* BEGIN Records for this task *
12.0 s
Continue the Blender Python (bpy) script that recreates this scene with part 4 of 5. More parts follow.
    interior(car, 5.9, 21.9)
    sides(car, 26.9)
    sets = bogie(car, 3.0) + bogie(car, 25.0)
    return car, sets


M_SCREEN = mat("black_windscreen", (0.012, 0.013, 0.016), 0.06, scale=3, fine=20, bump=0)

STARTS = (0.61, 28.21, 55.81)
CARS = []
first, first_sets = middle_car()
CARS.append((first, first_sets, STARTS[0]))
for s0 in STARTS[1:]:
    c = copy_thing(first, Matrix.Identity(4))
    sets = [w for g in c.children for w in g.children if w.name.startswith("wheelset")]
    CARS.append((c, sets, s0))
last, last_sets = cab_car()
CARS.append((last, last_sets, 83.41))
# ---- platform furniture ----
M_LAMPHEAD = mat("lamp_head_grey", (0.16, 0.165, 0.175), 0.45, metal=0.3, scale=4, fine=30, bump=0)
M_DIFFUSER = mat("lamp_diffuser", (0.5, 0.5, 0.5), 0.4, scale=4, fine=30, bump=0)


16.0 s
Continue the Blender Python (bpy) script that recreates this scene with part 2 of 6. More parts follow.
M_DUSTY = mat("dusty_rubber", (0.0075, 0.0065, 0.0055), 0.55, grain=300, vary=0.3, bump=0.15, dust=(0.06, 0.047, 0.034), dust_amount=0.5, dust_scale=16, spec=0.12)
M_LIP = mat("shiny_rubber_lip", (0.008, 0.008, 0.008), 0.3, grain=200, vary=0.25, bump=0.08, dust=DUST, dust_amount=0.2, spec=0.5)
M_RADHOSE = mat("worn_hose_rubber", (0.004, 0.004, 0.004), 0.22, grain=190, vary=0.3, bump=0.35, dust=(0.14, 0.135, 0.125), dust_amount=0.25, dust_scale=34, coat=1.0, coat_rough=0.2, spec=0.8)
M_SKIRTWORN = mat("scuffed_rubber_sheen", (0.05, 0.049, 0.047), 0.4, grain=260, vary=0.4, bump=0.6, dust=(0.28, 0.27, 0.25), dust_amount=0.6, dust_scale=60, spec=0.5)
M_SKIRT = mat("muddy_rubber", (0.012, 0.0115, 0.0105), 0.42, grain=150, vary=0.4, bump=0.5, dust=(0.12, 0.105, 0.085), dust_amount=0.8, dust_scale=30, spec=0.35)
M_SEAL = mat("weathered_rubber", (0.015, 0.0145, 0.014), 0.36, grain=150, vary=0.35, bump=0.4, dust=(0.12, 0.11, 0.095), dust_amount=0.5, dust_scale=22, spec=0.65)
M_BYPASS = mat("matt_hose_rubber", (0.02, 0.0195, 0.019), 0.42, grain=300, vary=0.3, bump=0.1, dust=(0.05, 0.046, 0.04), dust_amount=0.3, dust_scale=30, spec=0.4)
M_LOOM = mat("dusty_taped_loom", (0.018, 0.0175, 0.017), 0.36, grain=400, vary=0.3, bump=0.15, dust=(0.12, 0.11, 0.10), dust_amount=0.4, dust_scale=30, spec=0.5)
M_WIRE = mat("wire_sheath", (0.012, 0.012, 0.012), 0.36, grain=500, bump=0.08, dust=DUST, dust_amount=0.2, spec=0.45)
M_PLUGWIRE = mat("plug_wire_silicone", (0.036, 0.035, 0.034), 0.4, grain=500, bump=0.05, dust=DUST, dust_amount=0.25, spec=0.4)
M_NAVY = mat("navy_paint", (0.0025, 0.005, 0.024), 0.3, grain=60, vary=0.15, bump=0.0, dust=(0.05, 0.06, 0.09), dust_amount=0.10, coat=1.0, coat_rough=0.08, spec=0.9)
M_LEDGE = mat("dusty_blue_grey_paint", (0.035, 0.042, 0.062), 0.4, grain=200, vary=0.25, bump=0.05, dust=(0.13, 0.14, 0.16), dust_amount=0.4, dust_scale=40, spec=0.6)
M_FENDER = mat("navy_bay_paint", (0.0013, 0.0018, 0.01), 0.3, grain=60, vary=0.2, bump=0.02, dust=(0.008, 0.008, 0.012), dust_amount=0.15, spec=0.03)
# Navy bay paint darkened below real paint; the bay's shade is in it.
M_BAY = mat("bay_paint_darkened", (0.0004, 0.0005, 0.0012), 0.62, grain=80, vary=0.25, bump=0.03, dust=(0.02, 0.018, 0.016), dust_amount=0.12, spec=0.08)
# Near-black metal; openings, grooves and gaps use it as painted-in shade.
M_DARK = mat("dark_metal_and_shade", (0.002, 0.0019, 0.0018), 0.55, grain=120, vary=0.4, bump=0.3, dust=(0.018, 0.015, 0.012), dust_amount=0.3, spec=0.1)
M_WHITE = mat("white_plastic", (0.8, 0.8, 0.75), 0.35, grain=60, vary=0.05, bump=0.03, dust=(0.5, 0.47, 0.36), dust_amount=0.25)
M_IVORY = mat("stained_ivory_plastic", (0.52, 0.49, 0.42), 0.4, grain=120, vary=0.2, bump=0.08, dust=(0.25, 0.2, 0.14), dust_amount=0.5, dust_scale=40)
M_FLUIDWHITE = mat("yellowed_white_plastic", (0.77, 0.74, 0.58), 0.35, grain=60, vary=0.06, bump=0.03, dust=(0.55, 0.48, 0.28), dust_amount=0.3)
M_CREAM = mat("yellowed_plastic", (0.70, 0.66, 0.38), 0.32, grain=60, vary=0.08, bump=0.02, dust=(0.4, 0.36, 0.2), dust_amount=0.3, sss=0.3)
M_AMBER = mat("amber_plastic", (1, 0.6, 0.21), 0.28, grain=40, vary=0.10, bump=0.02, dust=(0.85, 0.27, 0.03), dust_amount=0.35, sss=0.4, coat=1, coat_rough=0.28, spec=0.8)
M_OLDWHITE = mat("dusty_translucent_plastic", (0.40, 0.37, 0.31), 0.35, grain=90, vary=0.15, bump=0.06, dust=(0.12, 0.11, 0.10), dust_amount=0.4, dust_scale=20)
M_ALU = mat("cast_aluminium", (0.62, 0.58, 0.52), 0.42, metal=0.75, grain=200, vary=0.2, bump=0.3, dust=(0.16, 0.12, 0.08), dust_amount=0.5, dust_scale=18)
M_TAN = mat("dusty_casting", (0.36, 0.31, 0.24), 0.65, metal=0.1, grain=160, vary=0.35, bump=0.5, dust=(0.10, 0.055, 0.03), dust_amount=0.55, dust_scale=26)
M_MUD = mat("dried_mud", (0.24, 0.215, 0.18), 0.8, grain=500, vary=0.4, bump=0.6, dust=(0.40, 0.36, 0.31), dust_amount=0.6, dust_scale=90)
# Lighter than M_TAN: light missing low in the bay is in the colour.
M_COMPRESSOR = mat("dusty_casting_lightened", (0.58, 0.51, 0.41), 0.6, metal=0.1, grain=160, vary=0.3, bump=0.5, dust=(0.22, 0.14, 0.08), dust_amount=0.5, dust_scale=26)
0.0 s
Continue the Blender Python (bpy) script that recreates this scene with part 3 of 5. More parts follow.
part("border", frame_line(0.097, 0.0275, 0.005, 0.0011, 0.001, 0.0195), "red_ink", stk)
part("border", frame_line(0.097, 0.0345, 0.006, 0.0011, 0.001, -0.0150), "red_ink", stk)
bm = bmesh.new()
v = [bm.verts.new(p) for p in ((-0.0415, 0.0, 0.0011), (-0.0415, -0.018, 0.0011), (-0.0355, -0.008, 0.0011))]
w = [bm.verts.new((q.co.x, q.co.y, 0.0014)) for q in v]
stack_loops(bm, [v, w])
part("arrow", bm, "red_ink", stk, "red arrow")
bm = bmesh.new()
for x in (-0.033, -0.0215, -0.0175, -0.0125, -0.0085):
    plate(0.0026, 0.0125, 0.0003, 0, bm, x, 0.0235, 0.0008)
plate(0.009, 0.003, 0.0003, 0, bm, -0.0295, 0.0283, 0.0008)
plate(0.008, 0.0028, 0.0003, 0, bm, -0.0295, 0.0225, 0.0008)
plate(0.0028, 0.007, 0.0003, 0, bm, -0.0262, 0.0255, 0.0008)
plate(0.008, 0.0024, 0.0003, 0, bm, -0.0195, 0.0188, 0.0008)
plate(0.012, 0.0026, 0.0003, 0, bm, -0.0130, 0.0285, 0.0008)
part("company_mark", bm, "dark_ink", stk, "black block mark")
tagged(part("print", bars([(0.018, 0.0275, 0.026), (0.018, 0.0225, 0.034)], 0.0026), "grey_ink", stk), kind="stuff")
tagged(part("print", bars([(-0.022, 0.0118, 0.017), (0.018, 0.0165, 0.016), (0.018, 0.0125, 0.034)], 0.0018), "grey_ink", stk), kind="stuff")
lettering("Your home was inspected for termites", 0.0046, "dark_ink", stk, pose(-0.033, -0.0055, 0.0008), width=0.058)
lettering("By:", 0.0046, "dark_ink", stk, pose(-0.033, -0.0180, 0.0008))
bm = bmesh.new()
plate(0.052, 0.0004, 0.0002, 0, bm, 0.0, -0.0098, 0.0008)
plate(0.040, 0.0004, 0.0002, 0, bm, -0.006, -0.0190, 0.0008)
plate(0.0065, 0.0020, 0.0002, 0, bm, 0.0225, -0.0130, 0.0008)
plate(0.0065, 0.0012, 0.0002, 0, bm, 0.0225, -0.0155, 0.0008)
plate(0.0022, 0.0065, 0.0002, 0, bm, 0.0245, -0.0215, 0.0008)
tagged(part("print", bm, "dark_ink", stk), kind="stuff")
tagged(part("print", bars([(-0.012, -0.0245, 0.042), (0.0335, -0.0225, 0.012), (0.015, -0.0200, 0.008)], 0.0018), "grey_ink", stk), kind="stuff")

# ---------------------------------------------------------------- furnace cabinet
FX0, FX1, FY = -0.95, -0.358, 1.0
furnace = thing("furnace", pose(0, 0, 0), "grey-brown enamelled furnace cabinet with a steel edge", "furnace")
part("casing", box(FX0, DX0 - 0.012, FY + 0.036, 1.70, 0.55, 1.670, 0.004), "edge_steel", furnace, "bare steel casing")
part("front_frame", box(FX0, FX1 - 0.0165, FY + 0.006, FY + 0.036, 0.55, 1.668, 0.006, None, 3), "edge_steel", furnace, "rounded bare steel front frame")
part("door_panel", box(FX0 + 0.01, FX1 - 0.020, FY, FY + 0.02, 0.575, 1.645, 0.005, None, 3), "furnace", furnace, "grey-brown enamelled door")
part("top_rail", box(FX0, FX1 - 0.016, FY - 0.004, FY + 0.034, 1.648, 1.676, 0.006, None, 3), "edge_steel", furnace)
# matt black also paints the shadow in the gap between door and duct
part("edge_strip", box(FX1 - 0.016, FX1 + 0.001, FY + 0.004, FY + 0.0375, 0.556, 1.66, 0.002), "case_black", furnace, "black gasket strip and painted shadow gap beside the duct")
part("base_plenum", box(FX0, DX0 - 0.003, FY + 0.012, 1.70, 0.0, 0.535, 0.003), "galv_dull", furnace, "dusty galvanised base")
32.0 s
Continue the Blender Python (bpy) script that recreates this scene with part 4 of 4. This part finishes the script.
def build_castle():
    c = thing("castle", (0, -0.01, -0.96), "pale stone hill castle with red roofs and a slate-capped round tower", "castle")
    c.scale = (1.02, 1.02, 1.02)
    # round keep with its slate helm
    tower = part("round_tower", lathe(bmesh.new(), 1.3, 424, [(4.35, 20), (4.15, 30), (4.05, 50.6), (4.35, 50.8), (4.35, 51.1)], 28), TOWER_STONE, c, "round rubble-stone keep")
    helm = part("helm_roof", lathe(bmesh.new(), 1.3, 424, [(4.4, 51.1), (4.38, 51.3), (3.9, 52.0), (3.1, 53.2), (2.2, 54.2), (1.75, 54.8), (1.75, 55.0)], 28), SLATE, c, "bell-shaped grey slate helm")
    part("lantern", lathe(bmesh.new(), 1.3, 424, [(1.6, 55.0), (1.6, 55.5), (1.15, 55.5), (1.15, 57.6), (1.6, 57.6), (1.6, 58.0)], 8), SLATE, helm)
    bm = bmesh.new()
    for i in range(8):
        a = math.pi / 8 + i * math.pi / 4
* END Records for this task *
**Exercise brief**
Retype the entries above exactly, but only from the line containing "4 of 5. More parts follow." through the line containing "scale=3, fine=20, bump=0)", both included.

**Output of the exercise**
Continue the Blender Python (bpy) script that recreates this scene with part 4 of 5. More parts follow.
    interior(car, 5.9, 21.9)
    sides(car, 26.9)
    sets = bogie(car, 3.0) + bogie(car, 25.0)
    return car, sets


M_SCREEN = mat("black_windscreen", (0.012, 0.013, 0.016), 0.06, scale=3, fine=20, bump=0)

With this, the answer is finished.